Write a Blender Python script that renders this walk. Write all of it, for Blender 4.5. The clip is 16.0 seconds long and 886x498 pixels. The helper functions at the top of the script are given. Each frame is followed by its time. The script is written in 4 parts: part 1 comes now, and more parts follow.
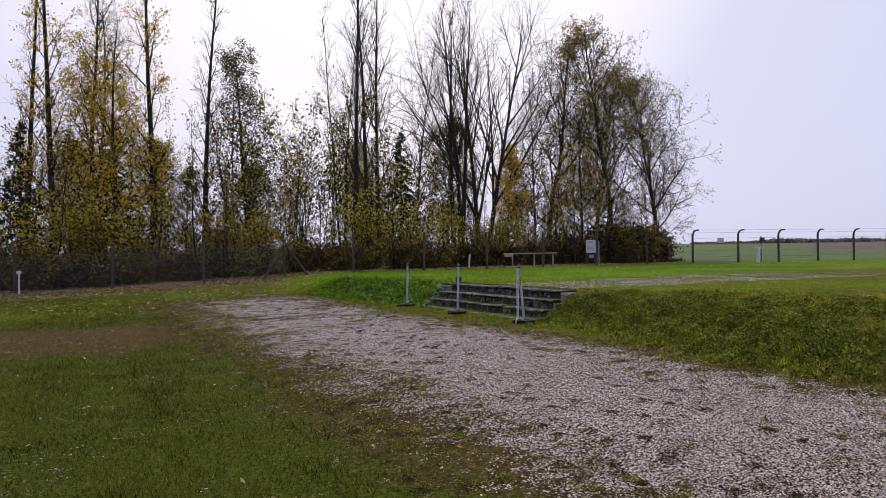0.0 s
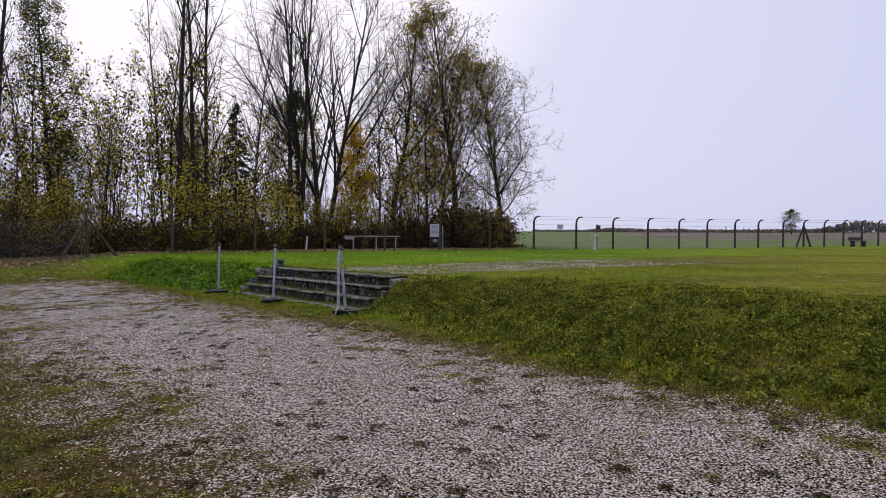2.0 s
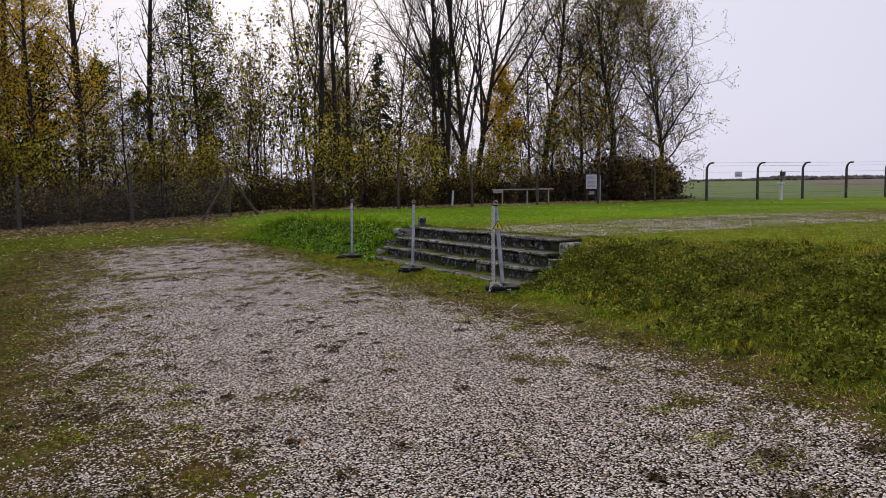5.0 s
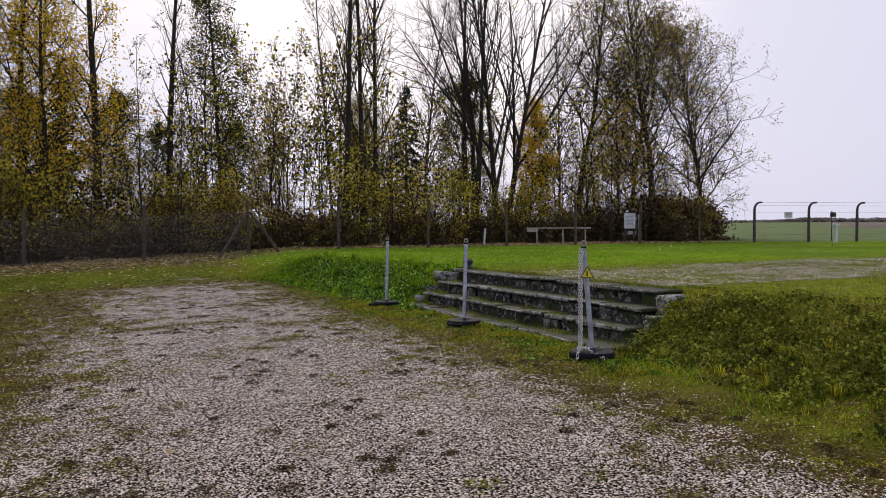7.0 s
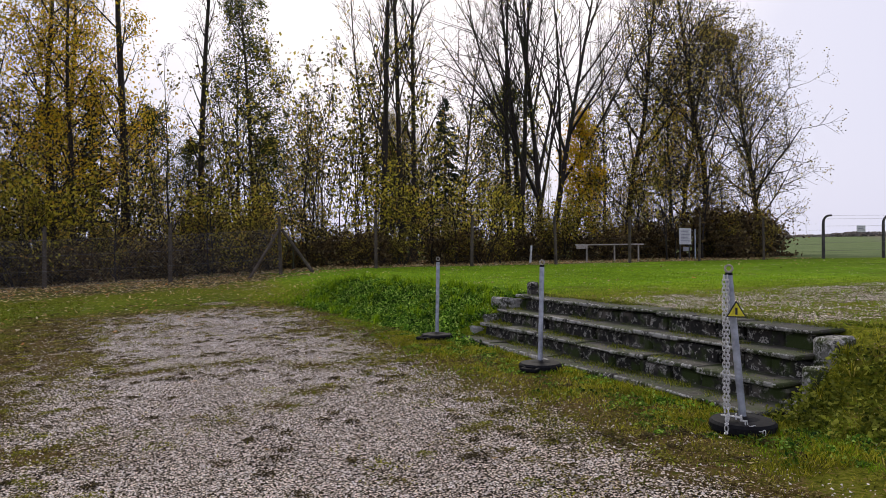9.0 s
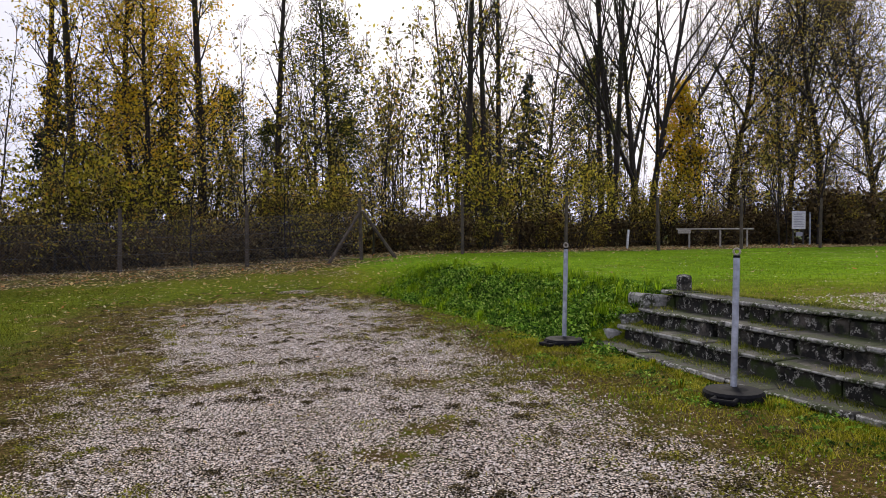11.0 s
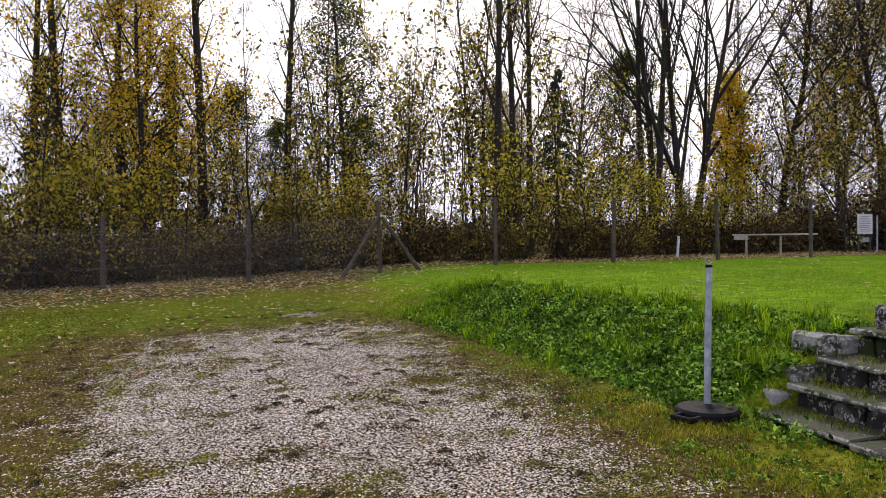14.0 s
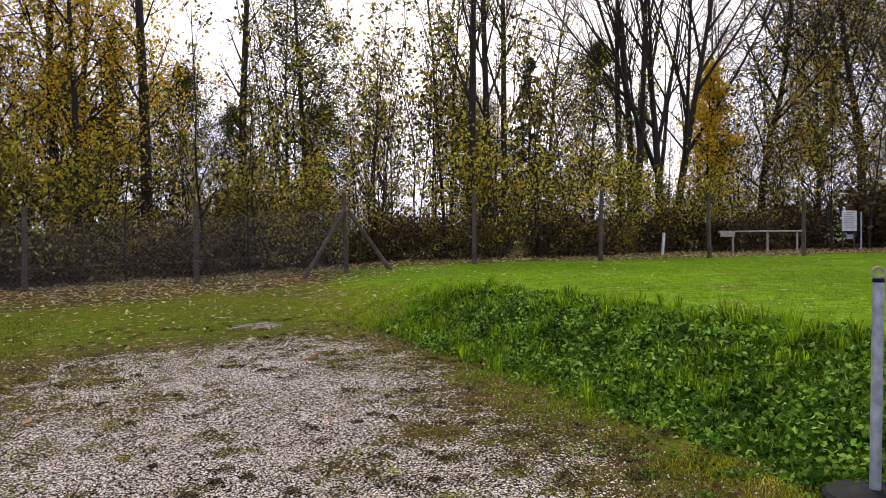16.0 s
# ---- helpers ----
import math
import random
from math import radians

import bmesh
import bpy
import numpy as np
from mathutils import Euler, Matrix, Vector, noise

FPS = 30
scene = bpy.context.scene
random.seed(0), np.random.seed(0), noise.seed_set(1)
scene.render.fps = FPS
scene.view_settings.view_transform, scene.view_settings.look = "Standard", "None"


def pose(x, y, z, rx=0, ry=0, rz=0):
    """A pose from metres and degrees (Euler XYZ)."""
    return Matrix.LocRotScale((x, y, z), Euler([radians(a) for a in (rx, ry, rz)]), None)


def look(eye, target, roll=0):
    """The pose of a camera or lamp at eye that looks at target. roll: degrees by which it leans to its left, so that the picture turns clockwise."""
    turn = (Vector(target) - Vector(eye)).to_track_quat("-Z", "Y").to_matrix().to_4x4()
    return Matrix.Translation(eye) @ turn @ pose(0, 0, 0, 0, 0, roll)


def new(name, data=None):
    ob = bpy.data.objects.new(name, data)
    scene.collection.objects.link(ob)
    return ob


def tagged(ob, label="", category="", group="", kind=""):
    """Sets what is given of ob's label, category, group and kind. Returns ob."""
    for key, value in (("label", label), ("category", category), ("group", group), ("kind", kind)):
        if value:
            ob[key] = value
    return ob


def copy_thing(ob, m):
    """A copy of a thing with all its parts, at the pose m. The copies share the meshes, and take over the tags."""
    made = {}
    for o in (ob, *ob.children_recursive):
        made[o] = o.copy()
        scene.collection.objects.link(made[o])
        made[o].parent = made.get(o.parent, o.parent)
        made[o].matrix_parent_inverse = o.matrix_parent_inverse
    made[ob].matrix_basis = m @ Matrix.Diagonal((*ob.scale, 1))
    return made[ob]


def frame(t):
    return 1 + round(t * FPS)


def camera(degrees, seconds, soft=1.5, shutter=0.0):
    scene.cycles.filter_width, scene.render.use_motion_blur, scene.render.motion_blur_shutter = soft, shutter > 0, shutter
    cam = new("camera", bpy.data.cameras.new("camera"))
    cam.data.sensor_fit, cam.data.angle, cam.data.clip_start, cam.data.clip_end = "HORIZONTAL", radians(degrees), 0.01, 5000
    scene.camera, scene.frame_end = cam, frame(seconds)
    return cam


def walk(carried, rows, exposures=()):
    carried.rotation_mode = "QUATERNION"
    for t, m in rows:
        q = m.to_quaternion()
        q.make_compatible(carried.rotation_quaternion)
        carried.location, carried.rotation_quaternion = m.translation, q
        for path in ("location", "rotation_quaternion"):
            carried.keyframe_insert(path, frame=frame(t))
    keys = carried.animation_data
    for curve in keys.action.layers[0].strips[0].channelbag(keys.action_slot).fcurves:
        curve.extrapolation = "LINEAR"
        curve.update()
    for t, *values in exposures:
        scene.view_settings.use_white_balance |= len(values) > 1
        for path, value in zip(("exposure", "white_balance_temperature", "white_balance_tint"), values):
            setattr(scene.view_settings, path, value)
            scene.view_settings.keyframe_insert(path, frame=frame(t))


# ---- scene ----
cam = camera(63.8, 16.0, soft=0.42)
METRES, EYE, TILT, LEAN, TURN = 17.2, 1.5, -2.55, 0.0, -27.8
ROWS = [
    (0.0, 0.0, 0.0, 0.0, 0.04, 2.9, 0.78),
    (0.5, 0.0118, 0.0286, -0.0009, -4.98, 2.52, 0.67),
    (1.0, 0.0223, 0.0555, -0.0003, -8.82, 2.11, 0.41),
    (1.5, 0.0308, 0.0846, 0.0002, -11.77, 1.98, 0.25),
    (2.0, 0.042, 0.1139, 0.0004, -12.02, 1.51, 0.23),
    (2.5, 0.0498, 0.1461, -0.0006, -11.95, 0.71, 0.43),
    (3.0, 0.0579, 0.1773, 0.0007, -9.42, 0.37, 0.9),
    (3.5, 0.0608, 0.2095, 0.0027, -6.7, 0.15, 0.68),
    (4.0, 0.0594, 0.2422, 0.0038, -4.62, -1.02, 0.29),
    (4.5, 0.0554, 0.2754, 0.0047, -1.86, -2.38, 0.26),
    (5.0, 0.0475, 0.3049, 0.0068, -0.32, -2.09, 0.81),
    (7.5, 0.0092, 0.4636, 0.013, 1.69, 1.46, -0.2),
    (8.0, 0.0038, 0.4937, 0.0149, 2.37, 1.68, -0.39),
    (8.5, -0.0028, 0.5226, 0.0164, 3.06, 1.82, -0.22),
    (9.0, -0.0109, 0.5522, 0.0189, 4.0, 2.34, 0.31),
    (9.5, -0.0228, 0.5818, 0.0199, 6.88, 2.06, 0.24),
    (10.0, -0.0373, 0.6101, 0.0209, 9.19, 1.32, 0.45),
    (12.5, -0.086, 0.7556, 0.0277, 10.84, 1.0, -1.28),
    (13.0, -0.0963, 0.7838, 0.0297, 12.72, 0.79, -1.01),
    (13.5, -0.1078, 0.8123, 0.031, 12.23, 1.68, -0.31),
    (14.0, -0.1166, 0.8408, 0.0323, 10.93, 1.68, 0.18),
    (14.5, -0.1246, 0.8694, 0.0348, 9.26, 1.36, 0.49),
    (15.0, -0.1359, 0.8972, 0.0371, 8.27, 1.11, 0.61),
    (15.5, -0.1465, 0.9261, 0.0376, 8.34, 0.98, 0.32),
    (16.0, -0.1598, 0.9535, 0.0385, 7.67, 1.32, 0.18),
]
walk(cam, [(t, pose(0, 0, EYE, TILT, LEAN, TURN) @ pose(METRES * x, METRES * y, METRES * z, 90 + pitch, roll, yaw)) for t, x, y, z, yaw, pitch, roll in ROWS],
     [(0.0, 0.32, 6550, 11), (2.5, 0.31, 6550, 9), (5.0, 0.36, 7000, 8), (9.0, 0.46, 6950, 8), (12.5, 0.82, 7100, 7), (16.0, 0.94, 7050, 7)])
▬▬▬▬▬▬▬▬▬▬
Reproduce the data above in full, exactly as it is, with the pictures left out.

Response for this exercise:
Write a Blender Python script that renders this walk. Write all of it, for Blender 4.5. The clip is 16.0 seconds long and 886x498 pixels. The helper functions at the top of the script are given. Each frame is followed by its time. The script is written in 4 parts: part 1 comes now, and more parts follow.
0.0 s
2.0 s
5.0 s
7.0 s
9.0 s
11.0 s
14.0 s
16.0 s
# ---- helpers ----
import math
import random
from math import radians

import bmesh
import bpy
import numpy as np
from mathutils import Euler, Matrix, Vector, noise

FPS = 30
scene = bpy.context.scene
random.seed(0), np.random.seed(0), noise.seed_set(1)
scene.render.fps = FPS
scene.view_settings.view_transform, scene.view_settings.look = "Standard", "None"


def pose(x, y, z, rx=0, ry=0, rz=0):
    """A pose from metres and degrees (Euler XYZ)."""
    return Matrix.LocRotScale((x, y, z), Euler([radians(a) for a in (rx, ry, rz)]), None)


def look(eye, target, roll=0):
    """The pose of a camera or lamp at eye that looks at target. roll: degrees by which it leans to its left, so that the picture turns clockwise."""
    turn = (Vector(target) - Vector(eye)).to_track_quat("-Z", "Y").to_matrix().to_4x4()
    return Matrix.Translation(eye) @ turn @ pose(0, 0, 0, 0, 0, roll)


def new(name, data=None):
    ob = bpy.data.objects.new(name, data)
    scene.collection.objects.link(ob)
    return ob


def tagged(ob, label="", category="", group="", kind=""):
    """Sets what is given of ob's label, category, group and kind. Returns ob."""
    for key, value in (("label", label), ("category", category), ("group", group), ("kind", kind)):
        if value:
            ob[key] = value
    return ob


def copy_thing(ob, m):
    """A copy of a thing with all its parts, at the pose m. The copies share the meshes, and take over the tags."""
    made = {}
    for o in (ob, *ob.children_recursive):
        made[o] = o.copy()
        scene.collection.objects.link(made[o])
        made[o].parent = made.get(o.parent, o.parent)
        made[o].matrix_parent_inverse = o.matrix_parent_inverse
    made[ob].matrix_basis = m @ Matrix.Diagonal((*ob.scale, 1))
    return made[ob]


def frame(t):
    return 1 + round(t * FPS)


def camera(degrees, seconds, soft=1.5, shutter=0.0):
    scene.cycles.filter_width, scene.render.use_motion_blur, scene.render.motion_blur_shutter = soft, shutter > 0, shutter
    cam = new("camera", bpy.data.cameras.new("camera"))
    cam.data.sensor_fit, cam.data.angle, cam.data.clip_start, cam.data.clip_end = "HORIZONTAL", radians(degrees), 0.01, 5000
    scene.camera, scene.frame_end = cam, frame(seconds)
    return cam


def walk(carried, rows, exposures=()):
    carried.rotation_mode = "QUATERNION"
    for t, m in rows:
        q = m.to_quaternion()
        q.make_compatible(carried.rotation_quaternion)
        carried.location, carried.rotation_quaternion = m.translation, q
        for path in ("location", "rotation_quaternion"):
            carried.keyframe_insert(path, frame=frame(t))
    keys = carried.animation_data
    for curve in keys.action.layers[0].strips[0].channelbag(keys.action_slot).fcurves:
        curve.extrapolation = "LINEAR"
        curve.update()
    for t, *values in exposures:
        scene.view_settings.use_white_balance |= len(values) > 1
        for path, value in zip(("exposure", "white_balance_temperature", "white_balance_tint"), values):
            setattr(scene.view_settings, path, value)
            scene.view_settings.keyframe_insert(path, frame=frame(t))


# ---- scene ----
cam = camera(63.8, 16.0, soft=0.42)
METRES, EYE, TILT, LEAN, TURN = 17.2, 1.5, -2.55, 0.0, -27.8
ROWS = [
    (0.0, 0.0, 0.0, 0.0, 0.04, 2.9, 0.78),
    (0.5, 0.0118, 0.0286, -0.0009, -4.98, 2.52, 0.67),
    (1.0, 0.0223, 0.0555, -0.0003, -8.82, 2.11, 0.41),
    (1.5, 0.0308, 0.0846, 0.0002, -11.77, 1.98, 0.25),
    (2.0, 0.042, 0.1139, 0.0004, -12.02, 1.51, 0.23),
    (2.5, 0.0498, 0.1461, -0.0006, -11.95, 0.71, 0.43),
    (3.0, 0.0579, 0.1773, 0.0007, -9.42, 0.37, 0.9),
    (3.5, 0.0608, 0.2095, 0.0027, -6.7, 0.15, 0.68),
    (4.0, 0.0594, 0.2422, 0.0038, -4.62, -1.02, 0.29),
    (4.5, 0.0554, 0.2754, 0.0047, -1.86, -2.38, 0.26),
    (5.0, 0.0475, 0.3049, 0.0068, -0.32, -2.09, 0.81),
    (7.5, 0.0092, 0.4636, 0.013, 1.69, 1.46, -0.2),
    (8.0, 0.0038, 0.4937, 0.0149, 2.37, 1.68, -0.39),
    (8.5, -0.0028, 0.5226, 0.0164, 3.06, 1.82, -0.22),
    (9.0, -0.0109, 0.5522, 0.0189, 4.0, 2.34, 0.31),
    (9.5, -0.0228, 0.5818, 0.0199, 6.88, 2.06, 0.24),
    (10.0, -0.0373, 0.6101, 0.0209, 9.19, 1.32, 0.45),
    (12.5, -0.086, 0.7556, 0.0277, 10.84, 1.0, -1.28),
    (13.0, -0.0963, 0.7838, 0.0297, 12.72, 0.79, -1.01),
    (13.5, -0.1078, 0.8123, 0.031, 12.23, 1.68, -0.31),
    (14.0, -0.1166, 0.8408, 0.0323, 10.93, 1.68, 0.18),
    (14.5, -0.1246, 0.8694, 0.0348, 9.26, 1.36, 0.49),
    (15.0, -0.1359, 0.8972, 0.0371, 8.27, 1.11, 0.61),
    (15.5, -0.1465, 0.9261, 0.0376, 8.34, 0.98, 0.32),
    (16.0, -0.1598, 0.9535, 0.0385, 7.67, 1.32, 0.18),
]
walk(cam, [(t, pose(0, 0, EYE, TILT, LEAN, TURN) @ pose(METRES * x, METRES * y, METRES * z, 90 + pitch, roll, yaw)) for t, x, y, z, yaw, pitch, roll in ROWS],
     [(0.0, 0.32, 6550, 11), (2.5, 0.31, 6550, 9), (5.0, 0.36, 7000, 8), (9.0, 0.46, 6950, 8), (12.5, 0.82, 7100, 7), (16.0, 0.94, 7050, 7)])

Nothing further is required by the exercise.